Ambassadors - Their Selection Can Be Crucial

FEWER than 200 of the 3,000 appointments President Clinton will be making in the next few weeks will go to ambassadors. But those will be important choices. Ambassadors can and do make a difference, often a critical difference.

Preoccupied though he may be with compelling domestic considerations, the new president is already finding himself immersed in a wide range of foreign-policy problems. In his relationships with some 180 countries and numerous international organizations, he will need the best on-the-spot agents he can get if he is to maintain the kind of American leadership we will need in an increasingly complex world.

The myth persists that instant communications have made ambassadors superfluous and that the president and secretary of state can handle matters directly. This ignores the critical analysis and on-the-scene participation in policy implementation that only an ambassador can provide. Robert Strauss in Moscow and Robert Oakley in Somalia are only the most recent examples. At a time of spreading ethnic disputes, regional wars, arms proliferation, and a host of transnational issues like migration and the envi ronment, there is no substitute for a competent ambassador.

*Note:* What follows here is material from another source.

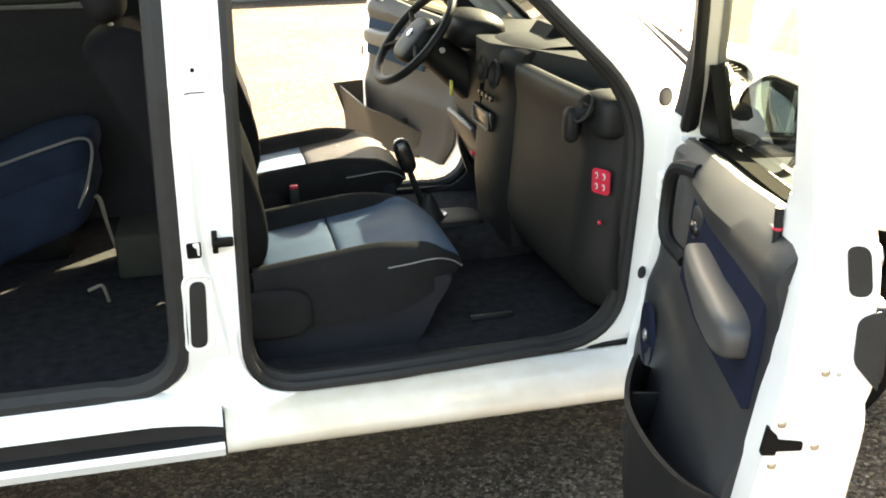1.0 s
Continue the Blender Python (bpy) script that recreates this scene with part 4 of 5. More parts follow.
    # grab handle, a bow from trim to trim
    hb = cr([at(-0.915, inner(-0.91, 0.92) - 0.010, 0.925), at(-0.865, inner(-0.86, 0.91) - 0.048, 0.920), at(-0.838, inner(-0.84, 0.85) - 0.052, 0.850), at(-0.855, inner(-0.85, 0.78) - 0.046, 0.775), at(-0.925, inner(-0.92, 0.75) - 0.010, 0.745)], 20)
    part("pull_handle", tube_bm(hb, 0.015, 10), DARK_PLASTIC, trim, "dark bowed pull handle")
    part("opener_cup", soft_bm((0.085, 0.02, 0.080), at(-1.035, inner(-1.03, 0.85) - 0.012, 0.845), 4, 12), RUBBER, trim)
    part("opener", soft_bm((0.05, 0.02, 0.028), at(-1.035, inner(-1.03, 0.85) - 0.022, 0.848), 3, 10), GLOSS_BLACK, trim)

    # armrest: a ledge that swells out of the trim
    def swell(p):
        return Vector((p.x, p.y * (1 - 0.25 * p.x / 0.21), p.z * (1 - 0.35 * max(0, p.x / 0.21)) + 0.03 * max(0, p.x / 0.21)))
    part("armrest", soft_bm((0.36, 0.075, 0.075), at(-1.300, inner(-1.3, 0.80) - 0.024, 0.806), 4.2, 18, shape=swell), ARMREST, trim, "grey padded armrest")
    # pocket: a bowed wall along the foot
    prow = []
    for f in np.linspace(0, 1, 10):
        row = []
        for u in np.linspace(0, 1, 28):
            x = lerp(trim_front - 0.25, -1.50, u)
            z = lerp(0.350, (interp(u, (0, 0.12, 0.3, 1), (0.47, 0.545, 0.535, 0.565)) if s < 0 else interp(u, (0, 0.25, 1), (0.46, 0.515, 0.575))), f)
            round_ = math.sin(math.pi * min(1, u * 1.02)) ** 0.45 if s < 0 else min(1.0, u * 2.2) ** 0.7
            bow = (0.005 + 0.085 * pocket * round_) * (0.45 + 0.55 * f)
            row.append(at(x, inner(x, z) - 0.016 - bow, z))
        prow.append(row)
    part("door_pocket", slab_bm(prow, (0, s * 0.010, 0)), DARK_PLASTIC if s < 0 else BEIGE_GREY, trim, "open door pocket")
    if s > 0:
        end = [[at(-1.498, inner(-1.5, 0.45) - 0.010 - d * 0.155 * (0.45 + 0.55 * f), lerp(0.352, 0.588, f)) for d in (0, 0.5, 1)] for f in (0, 0.5, 1)]
        part("pocket_end", slab_bm(end, (0.008, 0, 0)), BEIGE_GREY, trim)
    part("pocket_floor", box_bm((0.56, 0.045, 0.012), at(-1.18, inner(-1.1, 0.4) - 0.030, 0.362), 0.004), DARK_PLASTIC, trim)
    part("pocket_divider", box_bm((0.008, 0.07, 0.08), at(-1.02, inner(-1.0, 0.45) - 0.045, 0.46), 0.002), DARK_PLASTIC, trim)
    if s < 0:
        # loudspeaker
        sx = trim_front - 0.165
        speaker = part("speaker", lathe_bm([(-s * 0.006, 0.078), (-s * 0.016, 0.073), (-s * 0.011, 0.062), (-s * 0.006, 0.03), (-s * 0.014, 0.018), (-s * 0.014, 0.001)], tuple(at(sx, inner(sx, 0.52) - 0.022, 0.515)), "y", 28), FABRIC_NAVY, trim, "round loudspeaker")
        part("speaker_hub", soft_bm((0.025, 0.012, 0.03), at(sx, inner(sx, 0.52) - 0.038, 0.515), 2.5, 8), STEEL, speaker)
    # lock pin
    pin = part("lock_pin", tube_bm([at(-1.46, inner(-1.46, 0.96) - 0.006, 0.950), at(-1.46, inner(-1.46, 0.96) - 0.006, 1.006)], 0.0065, 8), DARK_PLASTIC, door)
    part("lock_pin_ring", tube_bm([at(-1.46, inner(-1.46, 0.96) - 0.006, 0.974), at(-1.46, inner(-1.46, 0.96) - 0.006, 0.978)], 0.0073, 8), RED, pin)
    # cable grommet on the leading edge
    ridges = [0.013 + 0.003 * (i % 2) for i in range(9)]
    part("cable_grommet", tube_bm([at(-0.50, 0.775, 0.93).lerp(at(-0.425, 0.735, 0.93), i / 8) for i in range(9)], ridges, 10), RUBBER, door, "ribbed rubber cable grommet")

    # mirror: a five-cornered shell, open towards the rear
    mc = at((-0.797 if s < 0 else -0.787) + mirror_on, 0.956, (0.998 if s < 0 else 0.994) + 0.35 * mirror_on)
    tm = Matrix.Translation(mc) @ Matrix.Rotation(radians(s * (51 if s < 0 else 43)), 4, "Z")
    face_o = dense(rounded([(-0.088, -0.050, 0.03), (-0.092, 0.055, 0.035), (-0.025, 0.104, 0.03), (0.078, 0.078, 0.03), (0.098, -0.005, 0.03), (0.030, -0.104, 0.022), (-0.020, -0.106, 0.022)], 5), 0.012)
    rings = []
    for back, k in ((-0.042, 0.93), (-0.046, 0.985), (-0.041, 1.02), (-0.022, 1.04), (0.002, 1.01), (0.020, 0.92), (0.032, 0.76), (0.038, 0.45)):
        rings.append([tm @ Vector((back, s * (a * k + 0.010 * max(0, back) / 0.06), b * k)) for a, b in face_o])
    housing = part("mirror_housing", loft_bm(rings), MIRROR_SHELL, door, "black plastic door mirror")
    glass_o = [(a * 0.90, b * 0.90) for a, b in face_o]
    part("mirror_glass", plate_bm(glass_o, [], lambda a, b: tm @ Vector((-0.0475, s * a, b)), (0.004, 0, 0)), MIRROR, housing, "mirror glass", sharp=20)
    # dark bar on the glass, drawn in place of a reflected black strip
    part("reflection_bar", tube_bm([tm @ Vector((-0.048, s * -0.080, -0.028)), tm @ Vector((-0.048, s * 0.078, -0.012))], [0.007, 0.004], 6, flat=0.6), BLACK_PLASTIC, housing)
    arm = [at(-0.760 + mirror_on * 0.6, 0.855, 0.985), at(-0.765 + mirror_on * 0.8, 0.885, 0.988), at(-0.765 + mirror_on, 0.915, 0.992)]
    part("mirror_arm", tube_bm(arm, [0.050, 0.046, 0.050], 12), BLACK_PLASTIC, housing)
    pivot = Vector((-0.500, s * 0.78, 0.55))
    turn = Matrix.Rotation(-s * radians(angle), 4, "Z") @ Matrix.Rotation(radians(rise), 4, "Y")
    door.matrix_local = Matrix.Translation(pivot + Vector((ahead, s * out, 0))) @ turn @ Matrix.Translation(-pivot)
    return door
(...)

Most developed countries select their ambassadors from their professional diplomatic corps. The practice in the United States is different. Our career in Foreign Service offers a large and proven reservoir of talent, but it is not the only source. Typically, from 25 percent to 35 percent of our ambassadors are drawn from outside the career service.

Many ambassadors have been persons of exceptional breadth and stature - David Bruce, Henry Cabot Lodge, Averell Harriman, Ellsworth Bunker, and Arthur Burns, to mention only a few no longer on the scene. Those men were selected not because of particular political loyalties but on the basis of their performance and track records - their judgment, intellect, and capacity to function effectively in a foreign culture.

Any impression that an ambassadorial nomination has been made in return for financial contributions to the party in power corrodes public trust and our relationship with the country concerned. The bottom line must always be whether nominees, be they career or non-career, bring the requisite credentials to the task.

Recent presidents have sought to achieve that objective in different ways. We suggest that Mr. Clinton consider a technique used by President Carter, who put in place an advisory screening board that met in private to review lists of ambassadorial candidates, both career and non-career, proposed for individual posts. It then agreed on slates of three to five people for the president's consideration for each ambassadorial opening.

The board's membership included not only people with distinguished foreign affairs records, such as Mr. Harriman and Dean Rusk, but also leading academicians, writers, and representatives of minority, labor, and business groups. The board was chaired by former Gov. Reubin Askew of Florida and later by Clark Clifford.

O one was nominated who had not been screened and approved by the board, although in some cases a person on an approved list was later sent to a country other than the one initially suggested.

Such a system would serve many purposes. It could help eliminate patently unqualified contenders. It would protect the president and the secretary of state from undue political pressure. It would also help the president select the right kind of person, career or non-career, for the right place at the right time.

We have no doubt that Mr. Clinton wants the best possible representation abroad. The resignation of every currently serving ambassador was on his desk on Inauguration Day. So were many overtures from those seeking positions. An advisory board would help ensure that qualified appointments will be made in an orderly and constructive way. The country deserves no less.